- _Stated problem_:
Search the material for the word "keys" and report each line where it turns up.

── Information provided ──

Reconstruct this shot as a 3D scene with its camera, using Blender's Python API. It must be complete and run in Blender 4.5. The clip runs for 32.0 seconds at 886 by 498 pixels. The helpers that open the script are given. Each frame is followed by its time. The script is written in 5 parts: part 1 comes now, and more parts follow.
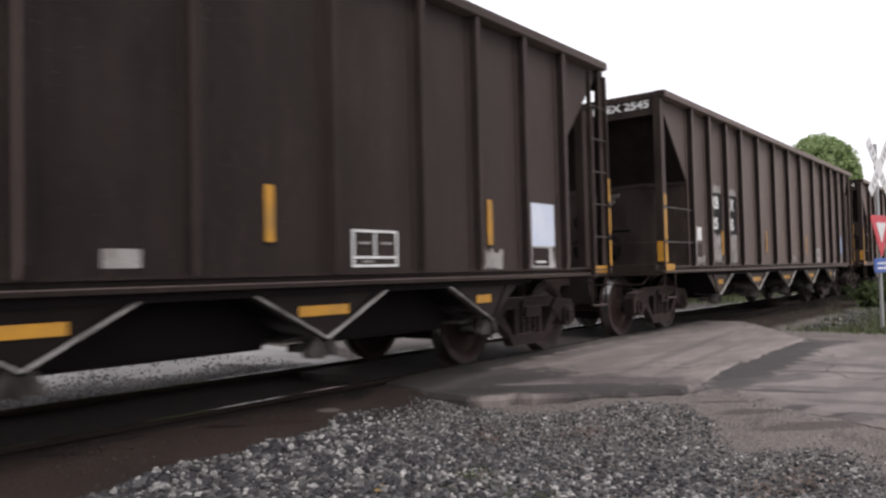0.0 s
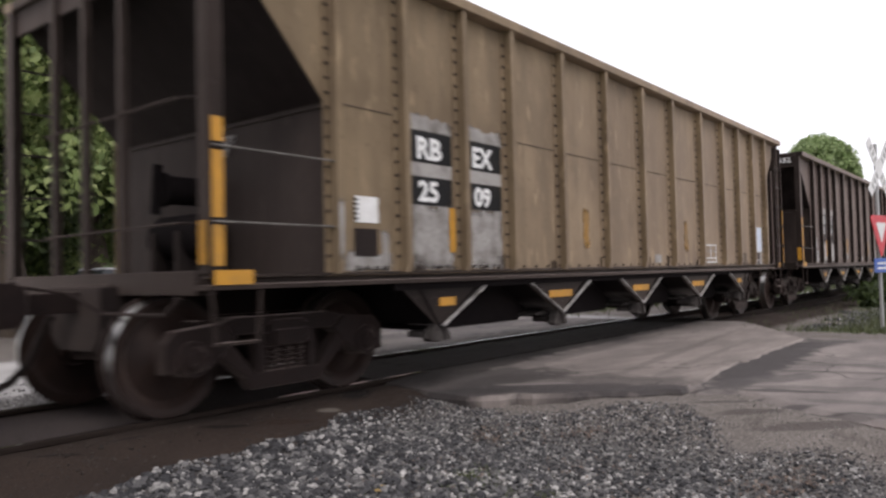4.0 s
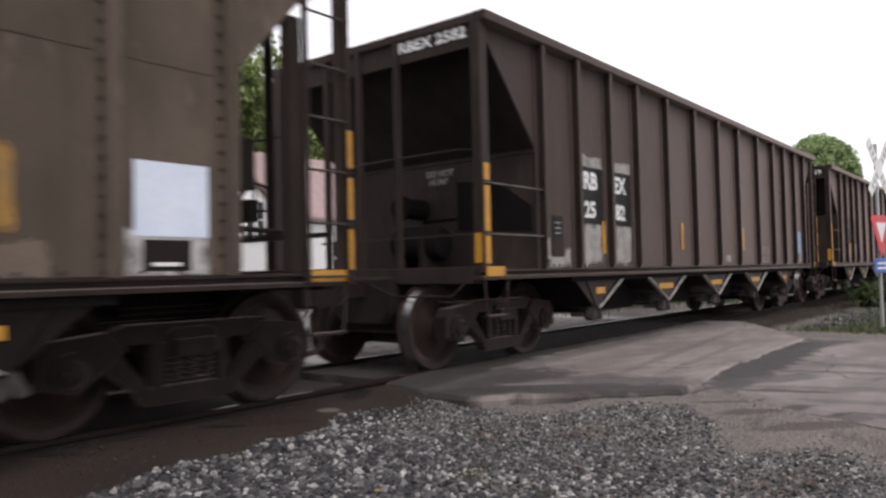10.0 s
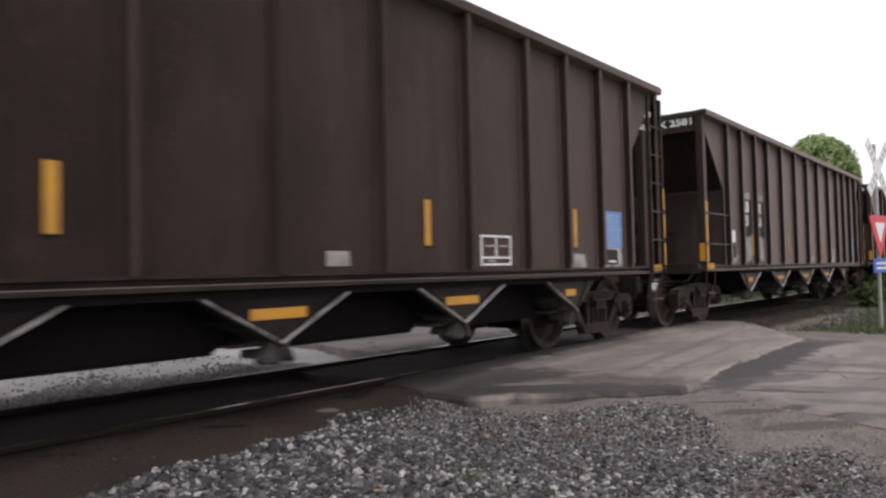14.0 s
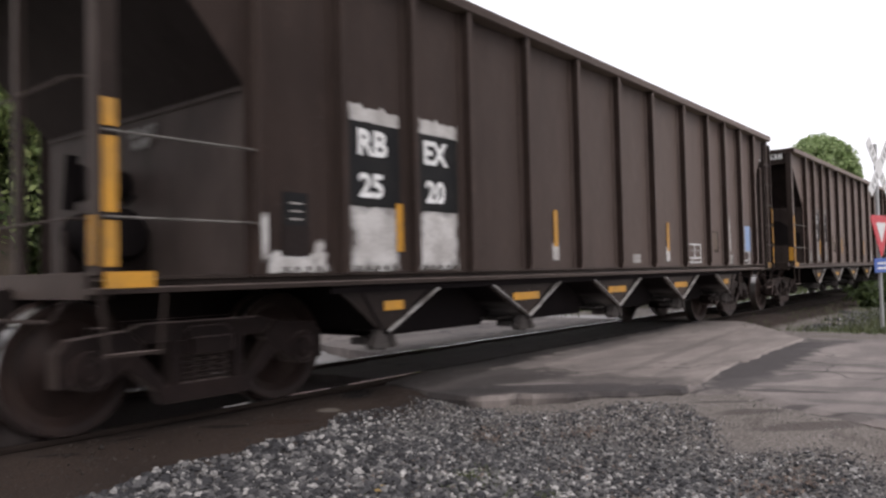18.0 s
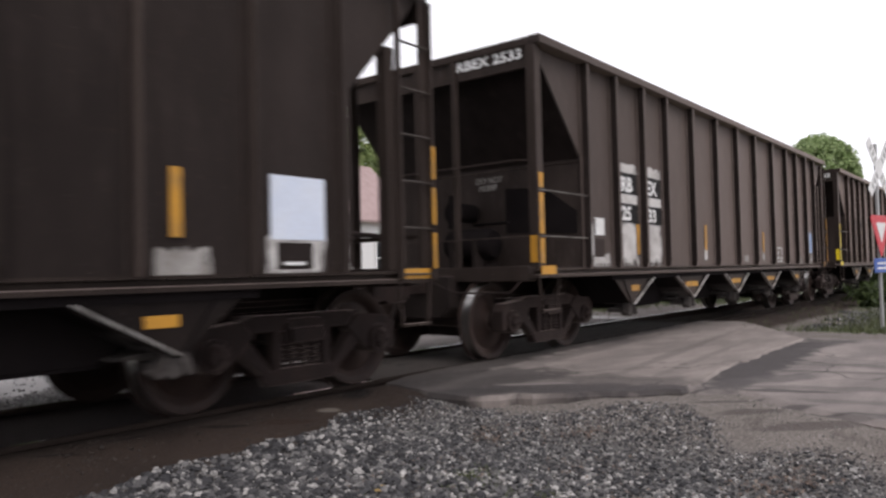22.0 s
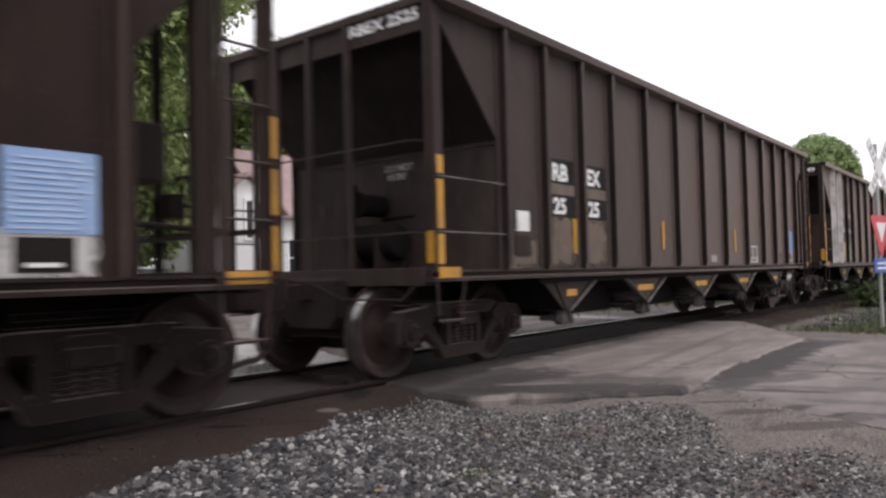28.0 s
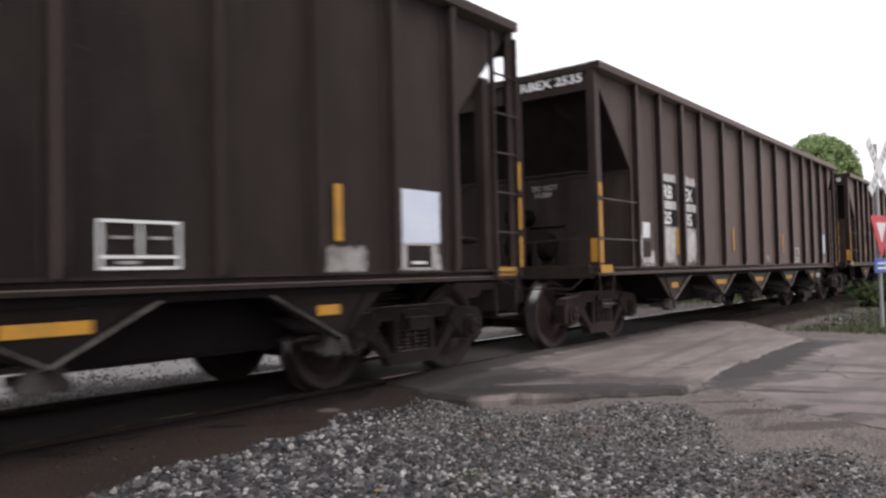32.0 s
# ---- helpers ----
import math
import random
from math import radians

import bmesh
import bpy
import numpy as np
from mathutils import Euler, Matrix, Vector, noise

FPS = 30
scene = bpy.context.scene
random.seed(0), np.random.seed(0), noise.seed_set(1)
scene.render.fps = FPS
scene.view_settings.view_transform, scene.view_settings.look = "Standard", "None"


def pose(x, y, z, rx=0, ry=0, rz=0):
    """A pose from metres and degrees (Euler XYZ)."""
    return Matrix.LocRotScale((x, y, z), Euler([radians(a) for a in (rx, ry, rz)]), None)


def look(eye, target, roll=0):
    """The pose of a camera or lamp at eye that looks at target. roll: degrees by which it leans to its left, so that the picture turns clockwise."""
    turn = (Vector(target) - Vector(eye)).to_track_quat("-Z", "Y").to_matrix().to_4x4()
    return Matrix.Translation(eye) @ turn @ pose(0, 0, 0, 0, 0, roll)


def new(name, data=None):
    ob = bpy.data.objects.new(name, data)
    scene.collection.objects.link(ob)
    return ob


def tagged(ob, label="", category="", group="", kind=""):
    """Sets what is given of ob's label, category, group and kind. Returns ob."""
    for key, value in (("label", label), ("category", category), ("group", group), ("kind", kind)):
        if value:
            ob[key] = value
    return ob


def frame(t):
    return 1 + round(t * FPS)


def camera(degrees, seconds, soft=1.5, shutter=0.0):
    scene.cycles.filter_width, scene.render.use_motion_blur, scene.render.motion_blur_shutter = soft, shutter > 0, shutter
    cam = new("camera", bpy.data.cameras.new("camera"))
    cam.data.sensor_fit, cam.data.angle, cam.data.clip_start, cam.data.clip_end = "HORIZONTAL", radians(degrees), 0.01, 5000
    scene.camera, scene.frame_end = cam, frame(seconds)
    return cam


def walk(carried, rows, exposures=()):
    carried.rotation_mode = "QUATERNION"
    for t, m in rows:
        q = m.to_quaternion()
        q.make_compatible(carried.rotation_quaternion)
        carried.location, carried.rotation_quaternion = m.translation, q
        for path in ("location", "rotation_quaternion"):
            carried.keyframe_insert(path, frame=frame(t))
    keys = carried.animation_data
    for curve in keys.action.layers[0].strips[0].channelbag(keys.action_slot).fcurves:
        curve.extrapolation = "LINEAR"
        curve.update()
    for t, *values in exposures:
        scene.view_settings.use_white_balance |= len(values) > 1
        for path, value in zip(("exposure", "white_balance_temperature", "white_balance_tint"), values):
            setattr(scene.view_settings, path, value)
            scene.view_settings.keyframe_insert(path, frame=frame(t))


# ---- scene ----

# ---- plan: x along the track (train comes from +x), y across it, z=0 at rail top ----
TRACK = 5.957          # track centre line
PITCH = 15.97          # coupled length of one wagon
LONG = 14.1            # body length
EYE = Vector((0.0, 0.0, 1.049))

cam = camera(61.43, 32.0, soft=2.5, shutter=0.2)
HEADING, TILT, ROLL = 38.68, 1.805, -1.337


def aim(dx=0.0, dy=0.0):
    """Camera pose with a small shake in degrees."""
    a, e = radians(HEADING + dx), radians(TILT + dy)
    ahead = Vector((math.cos(e) * math.cos(a), math.cos(e) * math.sin(a), math.sin(e)))
    return look(EYE, EYE + ahead, ROLL)


# a slight sway to the side, now and then
SWAY = [(0, 0), (0.5, 0), (1, 0.10), (1.5, 0.04), (2, 0), (2.5, 0.12), (3, 0.23), (3.5, 0), (5.5, 0), (6, 0.15), (6.5, 0.04), (7, 0), (7.5, 0.12), (8, 0.04), (8.5, 0), (13, 0), (13.5, 0.08), (14, 0.06), (14.5, 0), (32, 0)]
walk(cam, [(t, aim(-d)) for t, d in SWAY], [(0, 0.06, 6500, 15), (32, 0.06, 6500, 15)])

# ---- world and light: bright overcast ----
SUN_UP, SUN_TURN = 55.0, 238.0
world = bpy.data.worlds.new("overcast_sky")
scene.world = world
world.use_nodes = True
wn = world.node_tree.nodes
wl = world.node_tree.links
sky = wn.new("ShaderNodeTexSky")
sky.sky_type = "NISHITA"
sky.sun_disc = False
sky.sun_elevation, sky.sun_rotation = radians(SUN_UP), radians(90 - SUN_TURN)
veil = wn.new("ShaderNodeMix")
veil.data_type = "RGBA"
veil.inputs["Factor"].default_value = 0.86
veil.inputs["B"].default_value = (11.5, 11.4, 11.6, 1)
wl.new(sky.outputs["Color"], veil.inputs["A"])
wl.new(veil.outputs["Result"], wn["Background"].inputs["Color"])
wn["Background"].inputs["Strength"].default_value = 0.11
sun = new("sun", bpy.data.lights.new("sun", "SUN"))
sun.data.energy, sun.data.angle, sun.data.color = 0.95, radians(25), (1.0, 0.96, 0.9)
sun.matrix_world = look(
    (40 * math.cos(radians(SUN_TURN)) * math.cos(radians(SUN_UP)), 40 * math.sin(radians(SUN_TURN)) * math.cos(radians(SUN_UP)), 40 * math.sin(radians(SUN_UP))),
    (0, 0, 0))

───

- _Exercise output_:
    keys = carried.animation_data
    for curve in keys.action.layers[0].strips[0].channelbag(keys.action_slot).fcurves:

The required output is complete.